* AVAILABLE DATA:
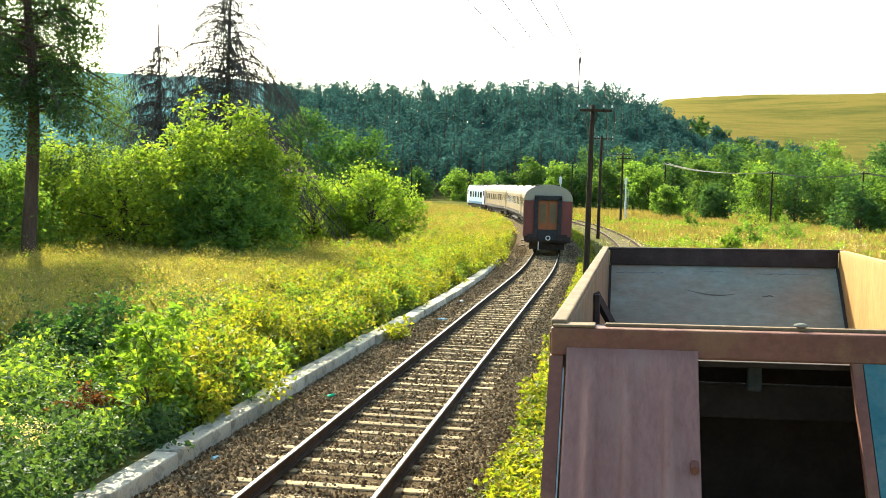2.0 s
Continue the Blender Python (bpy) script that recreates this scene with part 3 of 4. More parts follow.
def wire(a, b, sag, r=0.012, label="thin sagging telegraph wire"):
    a, b = np.array(a, float), np.array(b, float)
    t = np.linspace(0, 1, 25)
    p = a + (b - a) * t[:, None]
    p[:, 2] -= 4 * sag * t * (1 - t)
    ang = np.arange(5) * 2 * np.pi / 5
    ring = np.stack([np.cos(ang) * r, 0 * ang, np.sin(ang) * r], 1)
    v = (p[:, None] + ring[None]).reshape(-1, 3)
    i, j = np.meshgrid(np.arange(24), np.arange(5), indexing="ij")
    f = np.stack([i * 5 + j, i * 5 + (j + 1) % 5, (i + 1) * 5 + (j + 1) % 5, (i + 1) * 5 + j], -1).reshape(-1, 4)
    tagged(mesh_of("wire", v, f, WIRE), label, "wire", "wires between the poles")


def signal_mast(x, y, z, height, label="white tubular railway signal mast"):
    top = empty("railway_signal", pose(x, y, z))
    tagged(top, label, "signal", "railway signals")
    bm = rod(bmesh.new(), (0, 0, 0), (0, 0, height), 0.09, 0.08, 12)
    part("mast", bm, WHITE, top)
    part("base", boxes([((0, 0, 0.2), (0.5, 0.5, 0.4))], 0.03), CONCRETE, top)
    part("ladder", boxes([((0.15, 0, height * 0.45), (0.03, 0.03, height * 0.8)), ((0.36, 0, height * 0.45), (0.03, 0.03, height * 0.8))] + [((0.255, 0, 0.4 + 0.3 * i), (0.2, 0.025, 0.025)) for i in range(int(height * 2.6))]), WHITE, top)
    head = part("signal_head", boxes([((0, 0, height + 0.35), (0.32, 0.22, 0.8))], 0.03), DARK_STEEL if height < 4 else WHITE, top)
    part("finial", rod(bmesh.new(), (0, 0, height + 0.75), (0, 0, height + 1.05), 0.03, 0.01, 8), WHITE, head)


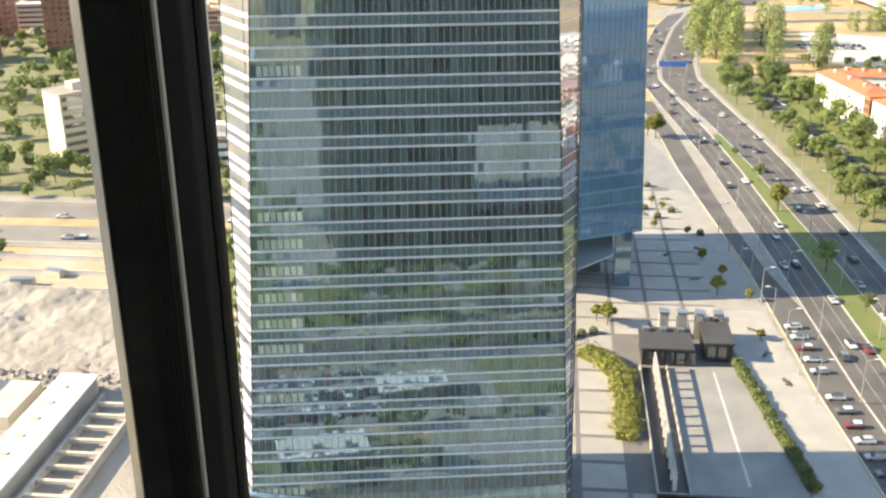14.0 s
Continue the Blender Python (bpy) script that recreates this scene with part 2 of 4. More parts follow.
    "rubble": many_colours("rubble", [(0.4, 0.36, 0.31), (0.22, 0.2, 0.18), (0.5, 0.46, 0.4), (0.3, 0.24, 0.18), (0.14, 0.13, 0.12)]),
    "red": material("red_panel", (0.6, 0.06, 0.03), 0.5, noise_size=2, amount=0.1),
    "city": many_colours("city_walls", [(0.6, 0.55, 0.48), (0.5, 0.36, 0.28), (0.66, 0.64, 0.6), (0.48, 0.32, 0.25), (0.56, 0.46, 0.38), (0.7, 0.68, 0.65), (0.45, 0.42, 0.4)]),
    "shed": many_colours("shed_roofs", [(0.72, 0.7, 0.67), (0.6, 0.58, 0.54), (0.74, 0.72, 0.7), (0.34, 0.34, 0.34), (0.5, 0.4, 0.32), (0.4, 0.3, 0.24)]),
    "blue_sign": material("blue_sign", (0.05, 0.15, 0.45), 0.5, noise_size=2, amount=0.1),
    "lamp_grey": material("galvanised_post", (0.4, 0.41, 0.41), 0.5, 0.5, noise_size=1, amount=0.1),
}

# ---- mesh helpers ----


def part(name, bm, mat, parent=None, label=""):
    me = bpy.data.meshes.new(name)
    bm.normal_update()
    bm.to_mesh(me)
    bm.free()
    me.materials.append(M[mat])
    ob = new(name, me)
    if parent:
        ob.parent = parent
    return tagged(ob, label=label)


def thing(name, label, category, m=None, group="", kind=""):
    ob = new(name)
    ob.empty_display_size = 0.5
    if m is not None:
        ob.matrix_world = m
    return tagged(ob, label, category, group, kind)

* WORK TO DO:
Copy out all of the data word for word. Do not carry over any picture.

* CORRECT OUTPUT:
2.0 s
Continue the Blender Python (bpy) script that recreates this scene with part 3 of 4. More parts follow.
def wire(a, b, sag, r=0.012, label="thin sagging telegraph wire"):
    a, b = np.array(a, float), np.array(b, float)
    t = np.linspace(0, 1, 25)
    p = a + (b - a) * t[:, None]
    p[:, 2] -= 4 * sag * t * (1 - t)
    ang = np.arange(5) * 2 * np.pi / 5
    ring = np.stack([np.cos(ang) * r, 0 * ang, np.sin(ang) * r], 1)
    v = (p[:, None] + ring[None]).reshape(-1, 3)
    i, j = np.meshgrid(np.arange(24), np.arange(5), indexing="ij")
    f = np.stack([i * 5 + j, i * 5 + (j + 1) % 5, (i + 1) * 5 + (j + 1) % 5, (i + 1) * 5 + j], -1).reshape(-1, 4)
    tagged(mesh_of("wire", v, f, WIRE), label, "wire", "wires between the poles")


def signal_mast(x, y, z, height, label="white tubular railway signal mast"):
    top = empty("railway_signal", pose(x, y, z))
    tagged(top, label, "signal", "railway signals")
    bm = rod(bmesh.new(), (0, 0, 0), (0, 0, height), 0.09, 0.08, 12)
    part("mast", bm, WHITE, top)
    part("base", boxes([((0, 0, 0.2), (0.5, 0.5, 0.4))], 0.03), CONCRETE, top)
    part("ladder", boxes([((0.15, 0, height * 0.45), (0.03, 0.03, height * 0.8)), ((0.36, 0, height * 0.45), (0.03, 0.03, height * 0.8))] + [((0.255, 0, 0.4 + 0.3 * i), (0.2, 0.025, 0.025)) for i in range(int(height * 2.6))]), WHITE, top)
    head = part("signal_head", boxes([((0, 0, height + 0.35), (0.32, 0.22, 0.8))], 0.03), DARK_STEEL if height < 4 else WHITE, top)
    part("finial", rod(bmesh.new(), (0, 0, height + 0.75), (0, 0, height + 1.05), 0.03, 0.01, 8), WHITE, head)


14.0 s
Continue the Blender Python (bpy) script that recreates this scene with part 2 of 4. More parts follow.
    "rubble": many_colours("rubble", [(0.4, 0.36, 0.31), (0.22, 0.2, 0.18), (0.5, 0.46, 0.4), (0.3, 0.24, 0.18), (0.14, 0.13, 0.12)]),
    "red": material("red_panel", (0.6, 0.06, 0.03), 0.5, noise_size=2, amount=0.1),
    "city": many_colours("city_walls", [(0.6, 0.55, 0.48), (0.5, 0.36, 0.28), (0.66, 0.64, 0.6), (0.48, 0.32, 0.25), (0.56, 0.46, 0.38), (0.7, 0.68, 0.65), (0.45, 0.42, 0.4)]),
    "shed": many_colours("shed_roofs", [(0.72, 0.7, 0.67), (0.6, 0.58, 0.54), (0.74, 0.72, 0.7), (0.34, 0.34, 0.34), (0.5, 0.4, 0.32), (0.4, 0.3, 0.24)]),
    "blue_sign": material("blue_sign", (0.05, 0.15, 0.45), 0.5, noise_size=2, amount=0.1),
    "lamp_grey": material("galvanised_post", (0.4, 0.41, 0.41), 0.5, 0.5, noise_size=1, amount=0.1),
}

# ---- mesh helpers ----


def part(name, bm, mat, parent=None, label=""):
    me = bpy.data.meshes.new(name)
    bm.normal_update()
    bm.to_mesh(me)
    bm.free()
    me.materials.append(M[mat])
    ob = new(name, me)
    if parent:
        ob.parent = parent
    return tagged(ob, label=label)


def thing(name, label, category, m=None, group="", kind=""):
    ob = new(name)
    ob.empty_display_size = 0.5
    if m is not None:
        ob.matrix_world = m
    return tagged(ob, label, category, group, kind)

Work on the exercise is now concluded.